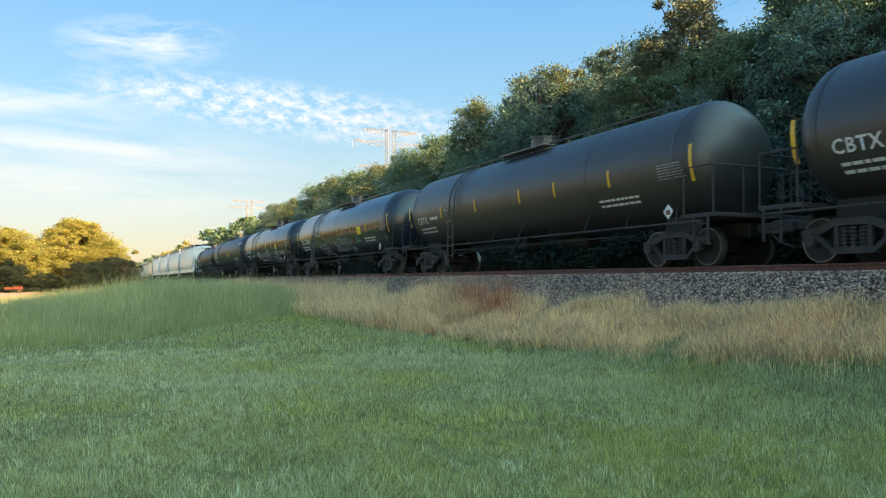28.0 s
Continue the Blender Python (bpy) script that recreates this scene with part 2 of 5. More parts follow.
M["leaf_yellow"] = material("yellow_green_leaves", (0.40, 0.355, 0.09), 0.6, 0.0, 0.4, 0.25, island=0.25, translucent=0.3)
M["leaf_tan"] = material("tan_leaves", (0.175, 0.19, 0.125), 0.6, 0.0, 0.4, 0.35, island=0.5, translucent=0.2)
# leaf colour for crown tops, with the low sun's light mixed in
M["leaf_sunlit"] = material("sunlit_top_leaves", (0.16, 0.195, 0.105), 0.6, 0.0, 0.4, 0.3, island=0.3, translucent=0.15)
# bush leaves, nearly black so that they read as deep shade
M["leaf_shade"] = material("shade_dark_leaves", (0.028, 0.042, 0.026), 0.6, 0.0, 0.4, 0.4, island=0.5, translucent=0.05)
M["leaf_olive"] = material("olive_leaves", (0.34, 0.315, 0.085), 0.6, 0.0, 0.4, 0.25, island=0.25, translucent=0.25)
M["leaf_autumn"] = material("autumn_leaves", (0.27, 0.21, 0.06), 0.55, 0.0, 0.4, 0.35, island=0.45, translucent=0.3)
M["bark_pale"] = material("pale_bark", (0.44, 0.32, 0.21), 0.9, 0.0, 2.5, 0.35, bump=0.6, bump_scale=14.0)
M["bark"] = material("bark", (0.11, 0.09, 0.07), 0.9, 0.0, 2.5, 0.45, bump=0.6, bump_scale=14.0)
M["road"] = material("worn_pavement", (0.52, 0.33, 0.19), 0.85, 0.0, 0.8, 0.22, bump=0.2)
M["verge"] = material("sandy_verge", (0.42, 0.20, 0.09), 0.95, 0.0, 1.2, 0.4, bump=0.5, bump_scale=9.0)
M["brick"] = material("red_brick", (0.36, 0.13, 0.08), 0.85, 0.0, 7.0, 0.3, bump=0.3)
M["mortar"] = material("mortar", (0.42, 0.38, 0.33), 0.95, 0.0, 8.0, 0.2)
M["pole"] = material("weathered_pole_wood", (0.22, 0.13, 0.08), 0.9, 0.0, 3.0, 0.4, bump=0.3)
M["lattice"] = material("galvanised_lattice", (0.34, 0.29, 0.25), 0.6, 0.2, 2.0, 0.15)
M["wire"] = material("power_wire", (0.05, 0.05, 0.05), 0.6, 0.2, 3.0, 0.1)
M["red_paint"] = material("faded_red_paint", (0.17, 0.04, 0.022), 0.5, 0.0, 3.0, 0.3)
M["white_paint"] = material("white_paint", (0.70, 0.70, 0.68), 0.5, 0.0, 3.0, 0.15)
M["rubber"] = material("black_rubber", (0.03, 0.03, 0.03), 0.8, 0.0, 5.0, 0.2)
M["green_bin"] = material("green_plastic", (0.02, 0.10, 0.05), 0.5, 0.0, 3.0, 0.2)
M["grey_metal"] = material("grey_metal", (0.3, 0.31, 0.33), 0.45, 0.5, 3.0, 0.2)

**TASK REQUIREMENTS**
Every line above should be repeated exactly; pictures stay out of the copy.

**SOLUTION BELOW**
28.0 s
Continue the Blender Python (bpy) script that recreates this scene with part 2 of 5. More parts follow.
M["leaf_yellow"] = material("yellow_green_leaves", (0.40, 0.355, 0.09), 0.6, 0.0, 0.4, 0.25, island=0.25, translucent=0.3)
M["leaf_tan"] = material("tan_leaves", (0.175, 0.19, 0.125), 0.6, 0.0, 0.4, 0.35, island=0.5, translucent=0.2)
# leaf colour for crown tops, with the low sun's light mixed in
M["leaf_sunlit"] = material("sunlit_top_leaves", (0.16, 0.195, 0.105), 0.6, 0.0, 0.4, 0.3, island=0.3, translucent=0.15)
# bush leaves, nearly black so that they read as deep shade
M["leaf_shade"] = material("shade_dark_leaves", (0.028, 0.042, 0.026), 0.6, 0.0, 0.4, 0.4, island=0.5, translucent=0.05)
M["leaf_olive"] = material("olive_leaves", (0.34, 0.315, 0.085), 0.6, 0.0, 0.4, 0.25, island=0.25, translucent=0.25)
M["leaf_autumn"] = material("autumn_leaves", (0.27, 0.21, 0.06), 0.55, 0.0, 0.4, 0.35, island=0.45, translucent=0.3)
M["bark_pale"] = material("pale_bark", (0.44, 0.32, 0.21), 0.9, 0.0, 2.5, 0.35, bump=0.6, bump_scale=14.0)
M["bark"] = material("bark", (0.11, 0.09, 0.07), 0.9, 0.0, 2.5, 0.45, bump=0.6, bump_scale=14.0)
M["road"] = material("worn_pavement", (0.52, 0.33, 0.19), 0.85, 0.0, 0.8, 0.22, bump=0.2)
M["verge"] = material("sandy_verge", (0.42, 0.20, 0.09), 0.95, 0.0, 1.2, 0.4, bump=0.5, bump_scale=9.0)
M["brick"] = material("red_brick", (0.36, 0.13, 0.08), 0.85, 0.0, 7.0, 0.3, bump=0.3)
M["mortar"] = material("mortar", (0.42, 0.38, 0.33), 0.95, 0.0, 8.0, 0.2)
M["pole"] = material("weathered_pole_wood", (0.22, 0.13, 0.08), 0.9, 0.0, 3.0, 0.4, bump=0.3)
M["lattice"] = material("galvanised_lattice", (0.34, 0.29, 0.25), 0.6, 0.2, 2.0, 0.15)
M["wire"] = material("power_wire", (0.05, 0.05, 0.05), 0.6, 0.2, 3.0, 0.1)
M["red_paint"] = material("faded_red_paint", (0.17, 0.04, 0.022), 0.5, 0.0, 3.0, 0.3)
M["white_paint"] = material("white_paint", (0.70, 0.70, 0.68), 0.5, 0.0, 3.0, 0.15)
M["rubber"] = material("black_rubber", (0.03, 0.03, 0.03), 0.8, 0.0, 5.0, 0.2)
M["green_bin"] = material("green_plastic", (0.02, 0.10, 0.05), 0.5, 0.0, 3.0, 0.2)
M["grey_metal"] = material("grey_metal", (0.3, 0.31, 0.33), 0.45, 0.5, 3.0, 0.2)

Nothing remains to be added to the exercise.